Written Evidence Submitted by Dr Elizabeth Moylan

(RRE0100)

I am writing to clarify a point in the evidence I gave the Science and Technology Committee. Publishers with a range of journals publish both selective high-interest journals focused on novel results and, increasingly, journals publishing confirmatory and null results. This provides an opportunity for authors to publish confirmatory research in a broad-based or ‘sound science’ journal. We see this as part of a solution focused on addressing the problem of publication bias against null and confirmatory results. We are providing an outlet, an incentive and a forum for these results.

This in itself cannot address the extent of the bias in the scholarly record or mitigate against the pressure on researchers to report only their positive results (no matter how incremental). If their career depends on publishing in a highly selective journal with a high impact factor, they have little incentive to report the research that has not worked out.

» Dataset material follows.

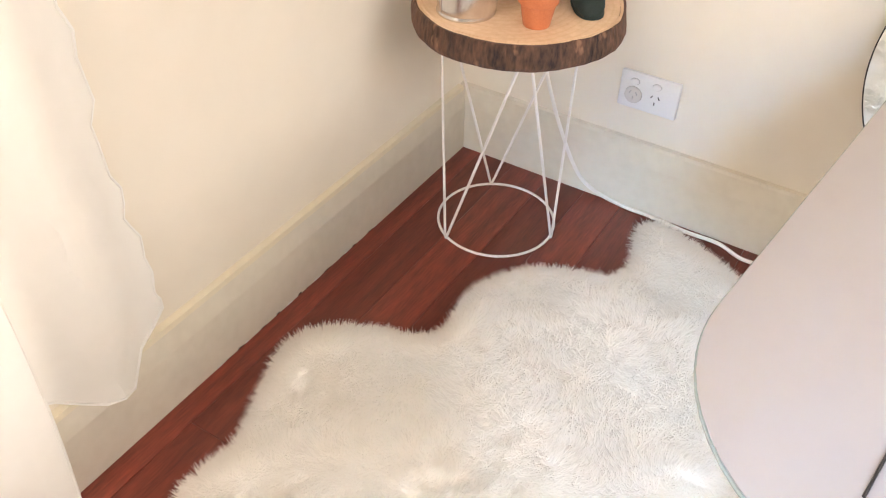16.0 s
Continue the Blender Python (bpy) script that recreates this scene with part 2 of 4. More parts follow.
def let_through(m, share, colour):
    """Thin cloth or hair: part of the light passes."""
    n, l = m.node_tree.nodes, m.node_tree.links
    tl, mix = n.new("ShaderNodeBsdfTranslucent"), n.new("ShaderNodeMixShader")
    tl.inputs[0].default_value = (*colour, 1)
    mix.inputs[0].default_value = share
    l.new(bsdf(m).outputs[0], mix.inputs[1])
    l.new(tl.outputs[0], mix.inputs[2])
    l.new(mix.outputs[0], n["Material Output"].inputs[0])


let_through(M_FUR, 0.66, (0.99, 0.972, 0.94))
let_through(M_LINEN, 0.42, (0.94, 0.94, 0.93))


def glass(name, colour=(1, 1, 1), rough=0.0, ior=1.45):
    m = bpy.data.materials.new(name)
    m.use_nodes = True
    p = bsdf(m)
    p.inputs["Base Color"].default_value = (*colour, 1)
    p.inputs["Transmission Weight"].default_value, p.inputs["Roughness"].default_value, p.inputs["IOR"].default_value = 1.0, rough, ior
    return m


def thin_glass(name, tint, gain=1.0):
    """Blown glass too thin to bend the view: clear, with reflections that grow towards the rim."""
    m = bpy.data.materials.new(name)
    m.use_nodes = True
    n, l = m.node_tree.nodes, m.node_tree.links
    n.remove(n["Principled BSDF"])
    tr, gl, mix, fr = n.new("ShaderNodeBsdfTransparent"), n.new("ShaderNodeBsdfGlossy"), n.new("ShaderNodeMixShader"), n.new("ShaderNodeFresnel")
    tr.inputs[0].default_value = (*tint, 1)
    gl.inputs["Roughness"].default_value = 0.02
    fr.inputs["IOR"].default_value = 1.45
    mul = n.new("ShaderNodeMath")
    mul.operation, mul.use_clamp = "MULTIPLY", True
    mul.inputs[1].default_value = gain
    l.new(fr.outputs[0], mul.inputs[0])
    cap = n.new("ShaderNodeMath")
    cap.operation = "MINIMUM"
    cap.inputs[1].default_value = 0.28
    l.new(mul.outputs[0], cap.inputs[0])
    l.new(cap.outputs[0], mix.inputs[0])
    l.new(tr.outputs[0], mix.inputs[1])
    l.new(gl.outputs[0], mix.inputs[2])
    l.new(mix.outputs[0], n["Material Output"].inputs[0])
    return m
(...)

This reinforces a scenario where highly selective journals control the market for the most striking career-making results.

The ‘research ecosystem’, including funders, institutions and researchers, has to see the value in publishing null/negative and inconclusive results (the file drawer problem). There needs to be training, awareness raising and resources to ensure that such work can and is published. There is an opportunity here for all stakeholders to work together to help change the type of research that is deemed worthy of publication and recognition. Fundamentally, researchers must be rewarded for the contributions they are making to the integrity and trustworthiness of research, that is the process and practice of research, as well as for striking individual outputs or outcomes

We look forward to working with researcher, funders, institutions and policy makers to address the challenges around research integrity and reproducibility.